President Barack Obama and Republican Mitt Romney and their allies so far have spent a jaw-dropping $87 million on TV ads in just a handful of presidential battleground states, an early and unprecedented explosion of spending for a general election still a full five months away.

The avalanche of ad dollars is larger in size and scope at this point that in any previous campaign, fueled by the closeness of the race, a proliferation of deep-pocketed independent groups and an eagerness on both sides to frame the debate before summer when voters pay little attention.

“The presidential race has been surprising to us — the amount of it and the early entry,” said Mike Lake, sales director for KCRG-TV, the largest station in Cedar Rapids, Iowa. “But this is just the tip of the iceberg.”

Viewers in that metro area of 260,000 people have each been subject to about 330 ads already, according to the Iowa-based media firm Strategic America, and the largely rural state has already seen $6 million in presidential campaign advertising since late April, with four of its metropolitan areas ranking in the top 20 for spending nationwide.

Television ads are just one component of a presidential campaign’s multimillion-dollar effort to woo voters; the Romney and Obama teams will also spend heavily on tools from digital targeting to field operations to direct mail.

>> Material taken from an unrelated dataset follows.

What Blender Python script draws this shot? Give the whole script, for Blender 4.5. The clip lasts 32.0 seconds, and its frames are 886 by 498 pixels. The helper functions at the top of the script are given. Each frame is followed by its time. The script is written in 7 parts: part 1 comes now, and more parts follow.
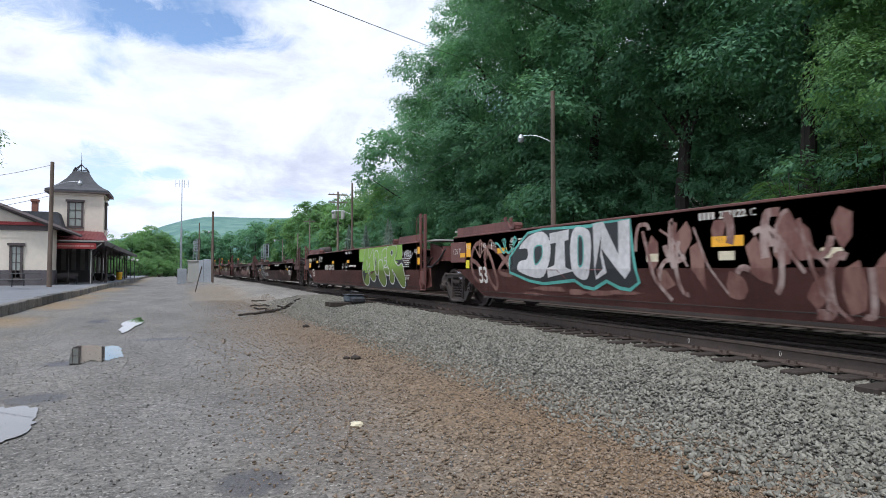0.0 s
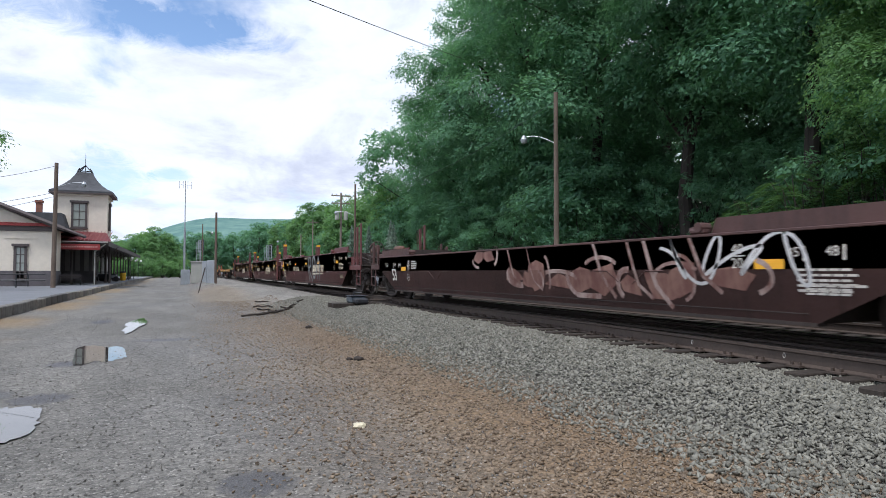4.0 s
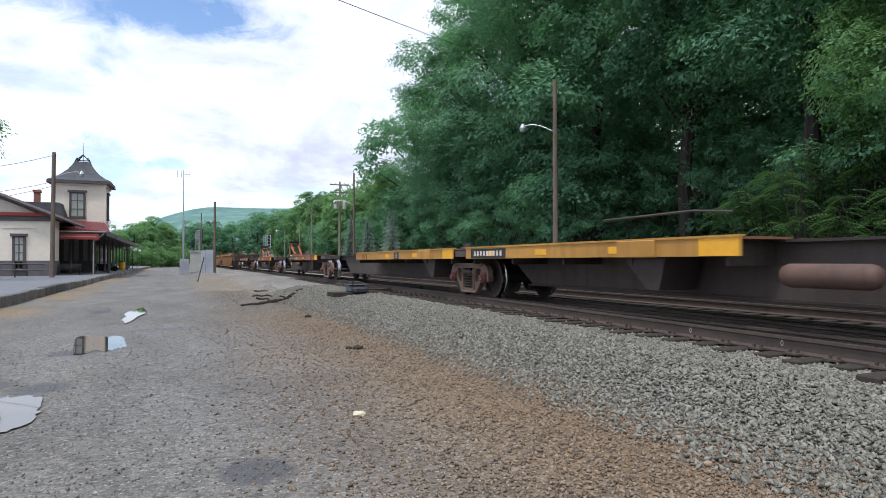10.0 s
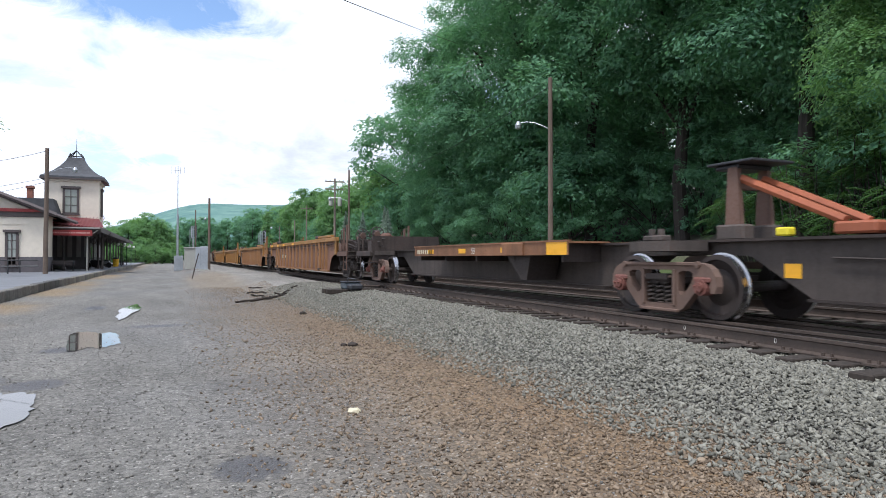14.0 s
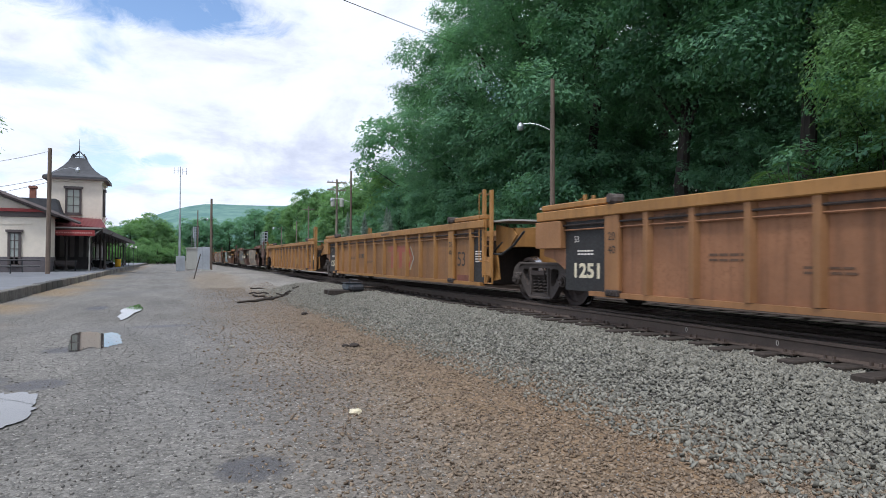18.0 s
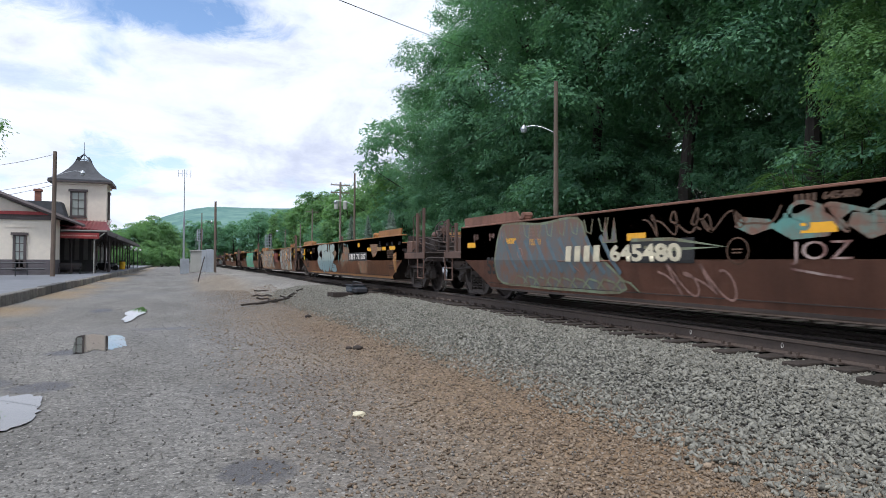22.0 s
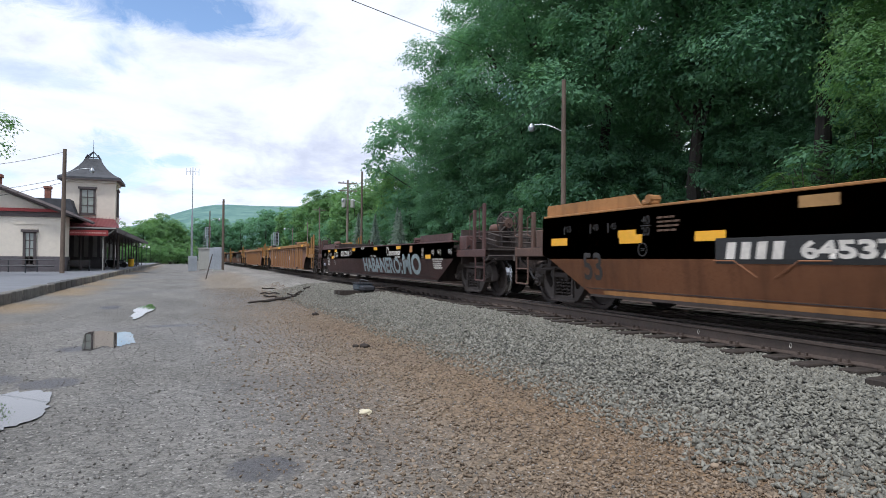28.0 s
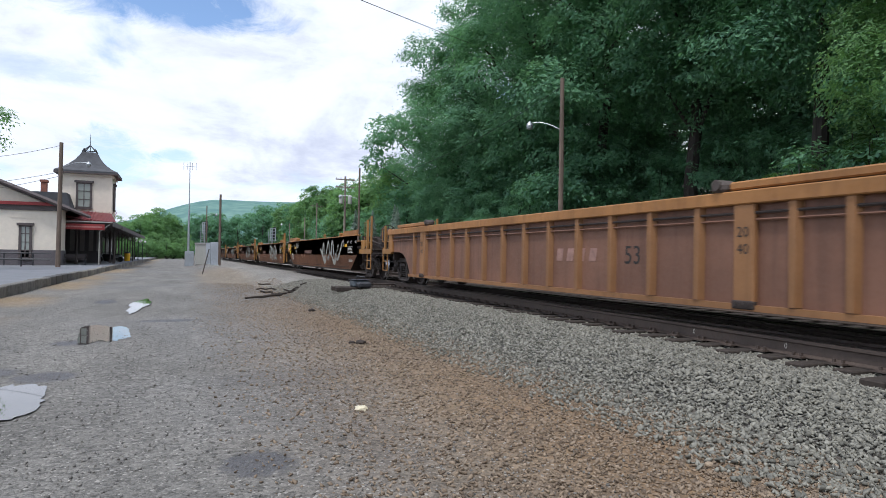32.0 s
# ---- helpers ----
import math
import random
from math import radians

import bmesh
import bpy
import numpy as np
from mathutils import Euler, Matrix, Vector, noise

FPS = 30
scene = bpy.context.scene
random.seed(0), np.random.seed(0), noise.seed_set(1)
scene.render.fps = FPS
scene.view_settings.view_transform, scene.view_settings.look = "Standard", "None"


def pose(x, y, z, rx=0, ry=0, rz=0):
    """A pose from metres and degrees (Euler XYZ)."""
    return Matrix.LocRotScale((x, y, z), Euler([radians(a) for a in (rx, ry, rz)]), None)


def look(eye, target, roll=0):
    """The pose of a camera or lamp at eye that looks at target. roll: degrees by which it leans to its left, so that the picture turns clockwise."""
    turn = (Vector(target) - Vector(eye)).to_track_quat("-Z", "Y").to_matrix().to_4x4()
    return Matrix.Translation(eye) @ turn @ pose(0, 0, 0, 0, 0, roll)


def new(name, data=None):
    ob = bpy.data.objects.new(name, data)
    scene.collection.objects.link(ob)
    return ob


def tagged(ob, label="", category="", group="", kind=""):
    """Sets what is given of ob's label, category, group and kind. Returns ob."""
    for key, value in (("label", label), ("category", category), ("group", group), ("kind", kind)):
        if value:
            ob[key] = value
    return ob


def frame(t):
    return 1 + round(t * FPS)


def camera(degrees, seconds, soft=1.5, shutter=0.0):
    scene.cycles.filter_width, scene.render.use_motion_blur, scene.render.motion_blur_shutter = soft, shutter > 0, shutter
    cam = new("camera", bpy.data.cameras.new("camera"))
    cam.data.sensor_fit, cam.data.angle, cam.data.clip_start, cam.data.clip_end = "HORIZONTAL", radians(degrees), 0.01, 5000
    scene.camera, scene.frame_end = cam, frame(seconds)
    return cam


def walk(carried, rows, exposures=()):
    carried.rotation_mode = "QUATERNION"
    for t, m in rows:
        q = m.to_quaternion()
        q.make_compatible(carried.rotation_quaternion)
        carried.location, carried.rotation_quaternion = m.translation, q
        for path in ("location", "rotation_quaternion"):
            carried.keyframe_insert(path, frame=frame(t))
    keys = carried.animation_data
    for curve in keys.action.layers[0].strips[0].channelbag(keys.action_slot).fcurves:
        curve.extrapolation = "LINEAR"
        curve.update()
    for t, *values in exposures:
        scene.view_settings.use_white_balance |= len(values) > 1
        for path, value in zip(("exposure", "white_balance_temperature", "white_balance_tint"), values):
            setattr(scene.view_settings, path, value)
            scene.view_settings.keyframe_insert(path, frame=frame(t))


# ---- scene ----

But the emergence of independent groups known as super political action committees has significantly crowded the airwaves, thanks to a trio of federal court decisions including Citizens United that loosened campaign finance restrictions, allowing corporations and wealthy individuals to spend freely on political ads of their own.

The crush of spending indicates that TV ads still remain a powerful tool for campaigns even at a time when fewer Americans are watching broadcast TV in real time given technological advances.